Keep the pictures out and restate every record exactly.

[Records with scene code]
+-------+

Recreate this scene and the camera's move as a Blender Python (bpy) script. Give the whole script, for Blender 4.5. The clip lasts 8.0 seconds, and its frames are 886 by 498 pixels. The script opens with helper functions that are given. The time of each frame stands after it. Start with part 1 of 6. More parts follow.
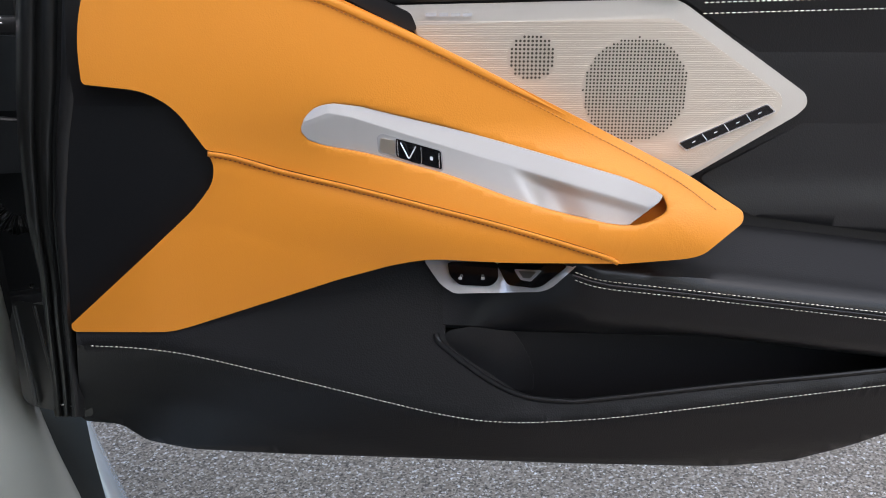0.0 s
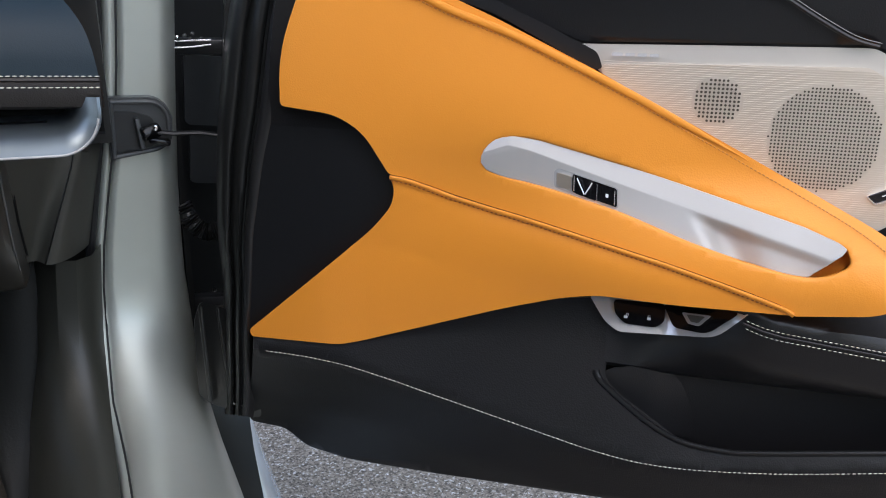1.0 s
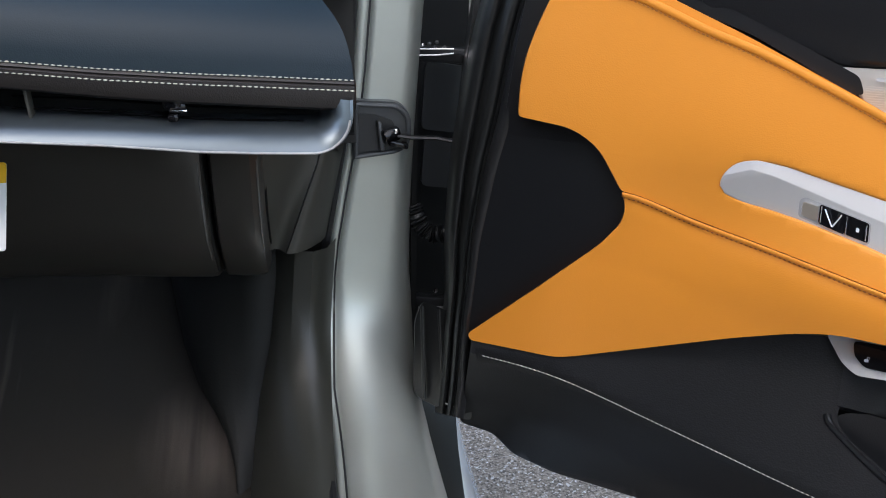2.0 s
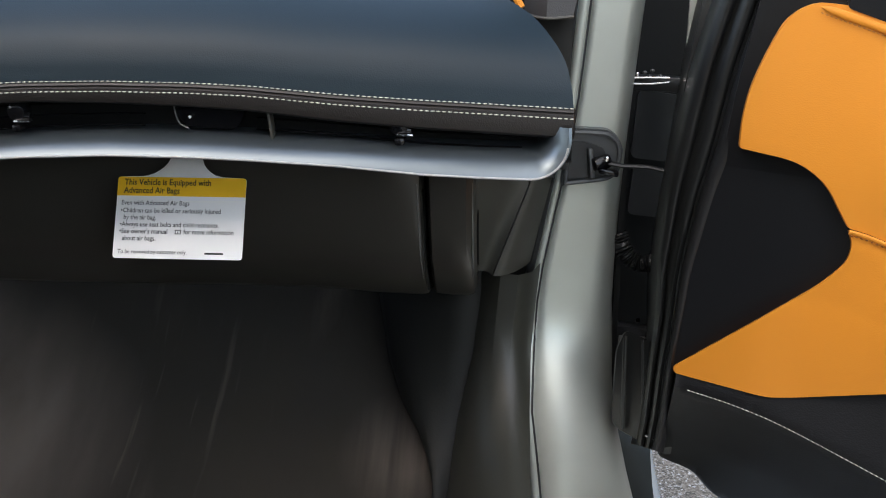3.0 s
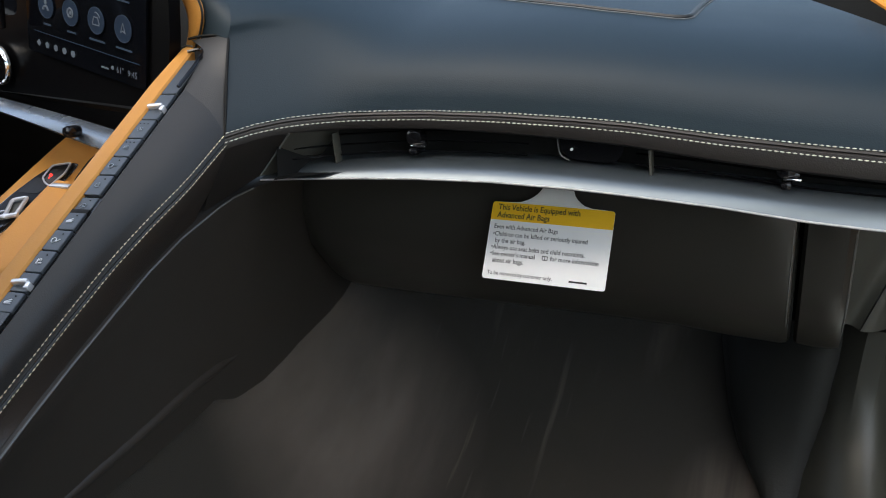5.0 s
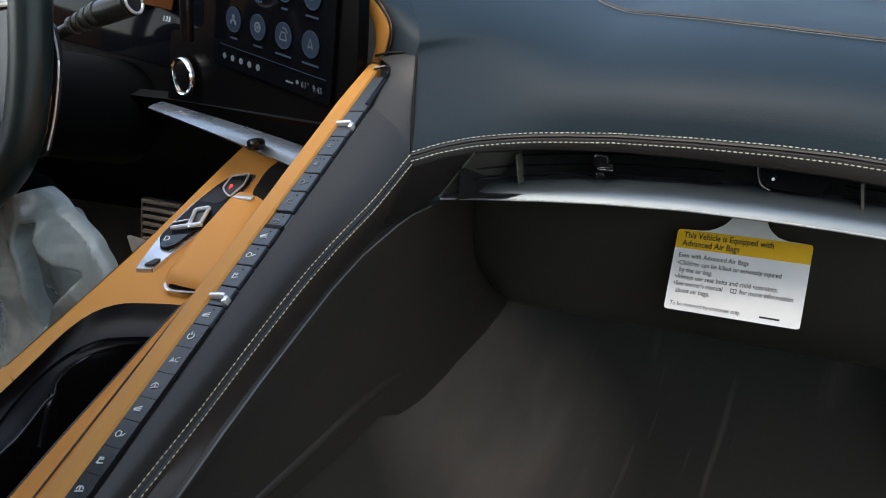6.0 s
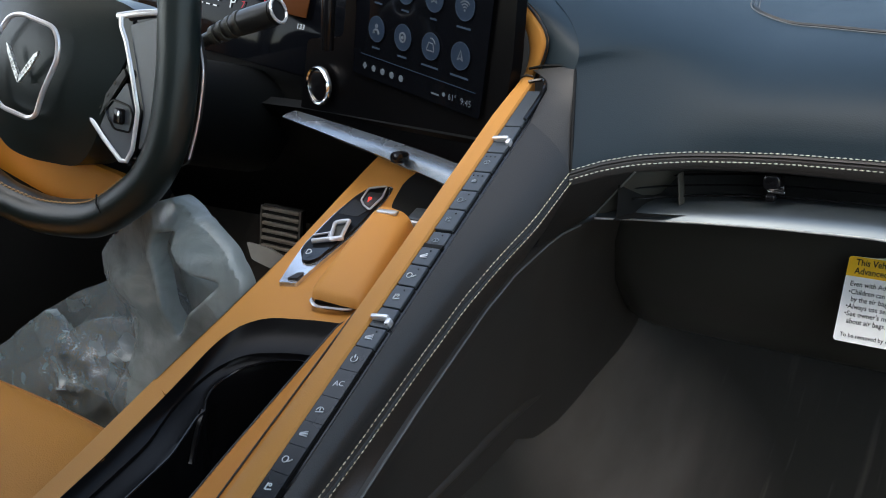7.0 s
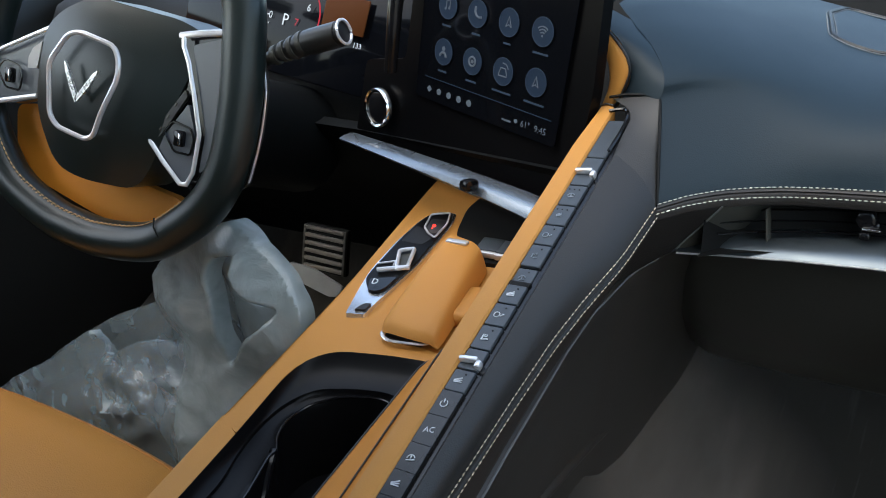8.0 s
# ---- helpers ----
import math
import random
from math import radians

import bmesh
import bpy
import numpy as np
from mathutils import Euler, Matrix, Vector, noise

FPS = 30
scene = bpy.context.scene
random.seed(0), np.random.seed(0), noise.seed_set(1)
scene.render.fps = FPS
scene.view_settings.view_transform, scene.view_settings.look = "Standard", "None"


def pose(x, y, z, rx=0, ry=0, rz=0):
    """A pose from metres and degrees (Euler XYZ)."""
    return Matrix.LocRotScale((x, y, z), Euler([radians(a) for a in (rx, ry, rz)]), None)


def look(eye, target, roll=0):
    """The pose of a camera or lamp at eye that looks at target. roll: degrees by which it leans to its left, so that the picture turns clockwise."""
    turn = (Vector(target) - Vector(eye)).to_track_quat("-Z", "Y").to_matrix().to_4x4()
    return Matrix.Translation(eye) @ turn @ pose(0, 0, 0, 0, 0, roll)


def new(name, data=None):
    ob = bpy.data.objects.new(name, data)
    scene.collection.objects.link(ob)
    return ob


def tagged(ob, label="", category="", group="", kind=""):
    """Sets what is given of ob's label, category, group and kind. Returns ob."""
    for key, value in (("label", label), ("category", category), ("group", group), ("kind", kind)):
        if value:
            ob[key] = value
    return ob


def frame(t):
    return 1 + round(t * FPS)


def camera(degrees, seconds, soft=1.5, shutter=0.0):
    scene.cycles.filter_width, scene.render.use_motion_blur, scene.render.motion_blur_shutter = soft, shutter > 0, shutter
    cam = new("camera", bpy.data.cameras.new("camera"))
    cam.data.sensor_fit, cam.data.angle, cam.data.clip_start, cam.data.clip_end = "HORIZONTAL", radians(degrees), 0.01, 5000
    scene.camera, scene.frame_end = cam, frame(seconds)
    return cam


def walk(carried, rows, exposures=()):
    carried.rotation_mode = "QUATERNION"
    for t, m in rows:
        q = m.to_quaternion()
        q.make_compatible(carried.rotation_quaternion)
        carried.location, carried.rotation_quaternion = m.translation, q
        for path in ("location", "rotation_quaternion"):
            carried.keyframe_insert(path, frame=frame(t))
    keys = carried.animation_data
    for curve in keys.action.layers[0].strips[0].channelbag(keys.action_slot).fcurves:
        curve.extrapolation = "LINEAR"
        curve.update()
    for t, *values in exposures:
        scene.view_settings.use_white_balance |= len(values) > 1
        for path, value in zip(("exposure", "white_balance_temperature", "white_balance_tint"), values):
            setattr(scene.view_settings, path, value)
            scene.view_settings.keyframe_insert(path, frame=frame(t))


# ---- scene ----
cam = camera(50.8, 8.0, soft=1.0)
METRES, EYE, TILT, LEAN, TURN = 0.335, 0.82, -22.0, 0.0, -32.0
ROWS = [
    (0.0, 0.0, 0.0, 0.0, 0.0, 0.0, -0.0),
    (0.5, -0.0258, -0.0163, 0.0008, 4.2, 1.34, -2.33),
    (1.0, -0.0445, -0.0401, 0.0046, 9.11, 1.36, -4.48),
    (1.5, -0.0707, -0.0311, 0.0068, 15.93, 0.63, -7.48),
    (1.7, -0.0797, -0.0399, 0.0056, 18.39, 0.50, -8.42),
    (2.8, -0.1257, -0.1039, -0.0040, 30.53, 0.05, -11.68),
    (3.0, -0.134, -0.113, -0.0049, 33.18, -0.27, -12.3),
    (3.5, -0.1532, -0.1321, 0.0012, 38.91, -1.2, -13.78),
    (4.0, -0.1906, -0.1671, -0.0027, 43.46, -2.16, -14.85),
    (4.5, -0.216, -0.2049, -0.0144, 47.64, -3.05, -15.77),
    (4.7, -0.2290, -0.2220, -0.0165, 49.31, -3.29, -16.11),
    (5.8, -0.3700, -0.3410, -0.0325, 57.73, -5.0, -18.28),
    (6.0, -0.4044, -0.3634, -0.0353, 59.15, -5.5, -18.48),
    (6.5, -0.5026, -0.4224, -0.0424, 61.56, -6.18, -19.05),
    (7.0, -0.5783, -0.4978, -0.0675, 63.93, -6.92, -19.38),
    (7.5, -0.66, -0.5722, -0.0742, 65.35, -7.14, -20.07),
    (8.0, -0.7328, -0.6245, -0.0747, 64.32, -6.65, -20.12),
]
walk(cam, [(t, pose(0, 0, EYE, TILT, LEAN, TURN) @ pose(METRES * x, METRES * y, METRES * z, 90 + pitch, roll, yaw)) for t, x, y, z, yaw, pitch, roll in ROWS], exposures=[(0.0, 0.97, 6420, 10), (0.5, 0.92, 6380, 10), (1.0, 0.98, 6320, 10), (1.7, 1.03, 6250, 10), (3.0, 1.16, 6750, 8), (4.5, 1.19, 6900, 6), (6.0, 1.14, 6800, 5), (7.0, 1.16, 6600, 4), (8.0, 1.24, 6420, 3)])
# ---- light ----
world = bpy.data.worlds.new("overcast_sky")
scene.world = world
world.use_nodes = True
wn = world.node_tree
sky = wn.nodes.new("ShaderNodeTexSky")
sky.sky_type, sky.sun_disc = "NISHITA", False
sky.sun_elevation, sky.sun_rotation = radians(50), radians(217)
sky.air_density, sky.dust_density = 1.0, 2.0
wn.nodes["Background"].inputs["Strength"].default_value = 0.22
soft_sky = wn.nodes.new("ShaderNodeHueSaturation")
soft_sky.inputs["Saturation"].default_value = 0.9
wn.links.new(sky.outputs["Color"], soft_sky.inputs["Color"])
wn.links.new(soft_sky.outputs["Color"], wn.nodes["Background"].inputs["Color"])
sun = new("sun", bpy.data.lights.new("sun", "SUN"))
sun.data.energy, sun.data.angle, sun.data.color = 0.75, radians(70), (1.0, 0.90, 0.77)
sun.matrix_world = look((0.9, -1.2, 1.9), (0, 0, 0))


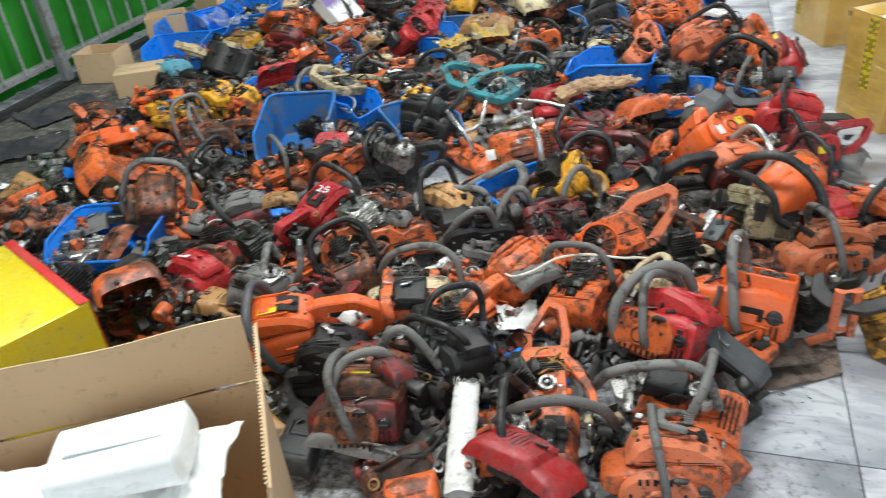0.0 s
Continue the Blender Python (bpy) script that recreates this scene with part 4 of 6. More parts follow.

+-------+

- Result of this exercise
Recreate this scene and the camera's move as a Blender Python (bpy) script. Give the whole script, for Blender 4.5. The clip lasts 8.0 seconds, and its frames are 886 by 498 pixels. The script opens with helper functions that are given. The time of each frame stands after it. Start with part 1 of 6. More parts follow.
0.0 s
1.0 s
2.0 s
3.0 s
5.0 s
6.0 s
7.0 s
8.0 s
# ---- helpers ----
import math
import random
from math import radians

import bmesh
import bpy
import numpy as np
from mathutils import Euler, Matrix, Vector, noise

FPS = 30
scene = bpy.context.scene
random.seed(0), np.random.seed(0), noise.seed_set(1)
scene.render.fps = FPS
scene.view_settings.view_transform, scene.view_settings.look = "Standard", "None"


def pose(x, y, z, rx=0, ry=0, rz=0):
    """A pose from metres and degrees (Euler XYZ)."""
    return Matrix.LocRotScale((x, y, z), Euler([radians(a) for a in (rx, ry, rz)]), None)


def look(eye, target, roll=0):
    """The pose of a camera or lamp at eye that looks at target. roll: degrees by which it leans to its left, so that the picture turns clockwise."""
    turn = (Vector(target) - Vector(eye)).to_track_quat("-Z", "Y").to_matrix().to_4x4()
    return Matrix.Translation(eye) @ turn @ pose(0, 0, 0, 0, 0, roll)


def new(name, data=None):
    ob = bpy.data.objects.new(name, data)
    scene.collection.objects.link(ob)
    return ob


def tagged(ob, label="", category="", group="", kind=""):
    """Sets what is given of ob's label, category, group and kind. Returns ob."""
    for key, value in (("label", label), ("category", category), ("group", group), ("kind", kind)):
        if value:
            ob[key] = value
    return ob


def frame(t):
    return 1 + round(t * FPS)


def camera(degrees, seconds, soft=1.5, shutter=0.0):
    scene.cycles.filter_width, scene.render.use_motion_blur, scene.render.motion_blur_shutter = soft, shutter > 0, shutter
    cam = new("camera", bpy.data.cameras.new("camera"))
    cam.data.sensor_fit, cam.data.angle, cam.data.clip_start, cam.data.clip_end = "HORIZONTAL", radians(degrees), 0.01, 5000
    scene.camera, scene.frame_end = cam, frame(seconds)
    return cam


def walk(carried, rows, exposures=()):
    carried.rotation_mode = "QUATERNION"
    for t, m in rows:
        q = m.to_quaternion()
        q.make_compatible(carried.rotation_quaternion)
        carried.location, carried.rotation_quaternion = m.translation, q
        for path in ("location", "rotation_quaternion"):
            carried.keyframe_insert(path, frame=frame(t))
    keys = carried.animation_data
    for curve in keys.action.layers[0].strips[0].channelbag(keys.action_slot).fcurves:
        curve.extrapolation = "LINEAR"
        curve.update()
    for t, *values in exposures:
        scene.view_settings.use_white_balance |= len(values) > 1
        for path, value in zip(("exposure", "white_balance_temperature", "white_balance_tint"), values):
            setattr(scene.view_settings, path, value)
            scene.view_settings.keyframe_insert(path, frame=frame(t))


# ---- scene ----
cam = camera(50.8, 8.0, soft=1.0)
METRES, EYE, TILT, LEAN, TURN = 0.335, 0.82, -22.0, 0.0, -32.0
ROWS = [
    (0.0, 0.0, 0.0, 0.0, 0.0, 0.0, -0.0),
    (0.5, -0.0258, -0.0163, 0.0008, 4.2, 1.34, -2.33),
    (1.0, -0.0445, -0.0401, 0.0046, 9.11, 1.36, -4.48),
    (1.5, -0.0707, -0.0311, 0.0068, 15.93, 0.63, -7.48),
    (1.7, -0.0797, -0.0399, 0.0056, 18.39, 0.50, -8.42),
    (2.8, -0.1257, -0.1039, -0.0040, 30.53, 0.05, -11.68),
    (3.0, -0.134, -0.113, -0.0049, 33.18, -0.27, -12.3),
    (3.5, -0.1532, -0.1321, 0.0012, 38.91, -1.2, -13.78),
    (4.0, -0.1906, -0.1671, -0.0027, 43.46, -2.16, -14.85),
    (4.5, -0.216, -0.2049, -0.0144, 47.64, -3.05, -15.77),
    (4.7, -0.2290, -0.2220, -0.0165, 49.31, -3.29, -16.11),
    (5.8, -0.3700, -0.3410, -0.0325, 57.73, -5.0, -18.28),
    (6.0, -0.4044, -0.3634, -0.0353, 59.15, -5.5, -18.48),
    (6.5, -0.5026, -0.4224, -0.0424, 61.56, -6.18, -19.05),
    (7.0, -0.5783, -0.4978, -0.0675, 63.93, -6.92, -19.38),
    (7.5, -0.66, -0.5722, -0.0742, 65.35, -7.14, -20.07),
    (8.0, -0.7328, -0.6245, -0.0747, 64.32, -6.65, -20.12),
]
walk(cam, [(t, pose(0, 0, EYE, TILT, LEAN, TURN) @ pose(METRES * x, METRES * y, METRES * z, 90 + pitch, roll, yaw)) for t, x, y, z, yaw, pitch, roll in ROWS], exposures=[(0.0, 0.97, 6420, 10), (0.5, 0.92, 6380, 10), (1.0, 0.98, 6320, 10), (1.7, 1.03, 6250, 10), (3.0, 1.16, 6750, 8), (4.5, 1.19, 6900, 6), (6.0, 1.14, 6800, 5), (7.0, 1.16, 6600, 4), (8.0, 1.24, 6420, 3)])
# ---- light ----
world = bpy.data.worlds.new("overcast_sky")
scene.world = world
world.use_nodes = True
wn = world.node_tree
sky = wn.nodes.new("ShaderNodeTexSky")
sky.sky_type, sky.sun_disc = "NISHITA", False
sky.sun_elevation, sky.sun_rotation = radians(50), radians(217)
sky.air_density, sky.dust_density = 1.0, 2.0
wn.nodes["Background"].inputs["Strength"].default_value = 0.22
soft_sky = wn.nodes.new("ShaderNodeHueSaturation")
soft_sky.inputs["Saturation"].default_value = 0.9
wn.links.new(sky.outputs["Color"], soft_sky.inputs["Color"])
wn.links.new(soft_sky.outputs["Color"], wn.nodes["Background"].inputs["Color"])
sun = new("sun", bpy.data.lights.new("sun", "SUN"))
sun.data.energy, sun.data.angle, sun.data.color = 0.75, radians(70), (1.0, 0.90, 0.77)
sun.matrix_world = look((0.9, -1.2, 1.9), (0, 0, 0))


0.0 s
Continue the Blender Python (bpy) script that recreates this scene with part 4 of 6. More parts follow.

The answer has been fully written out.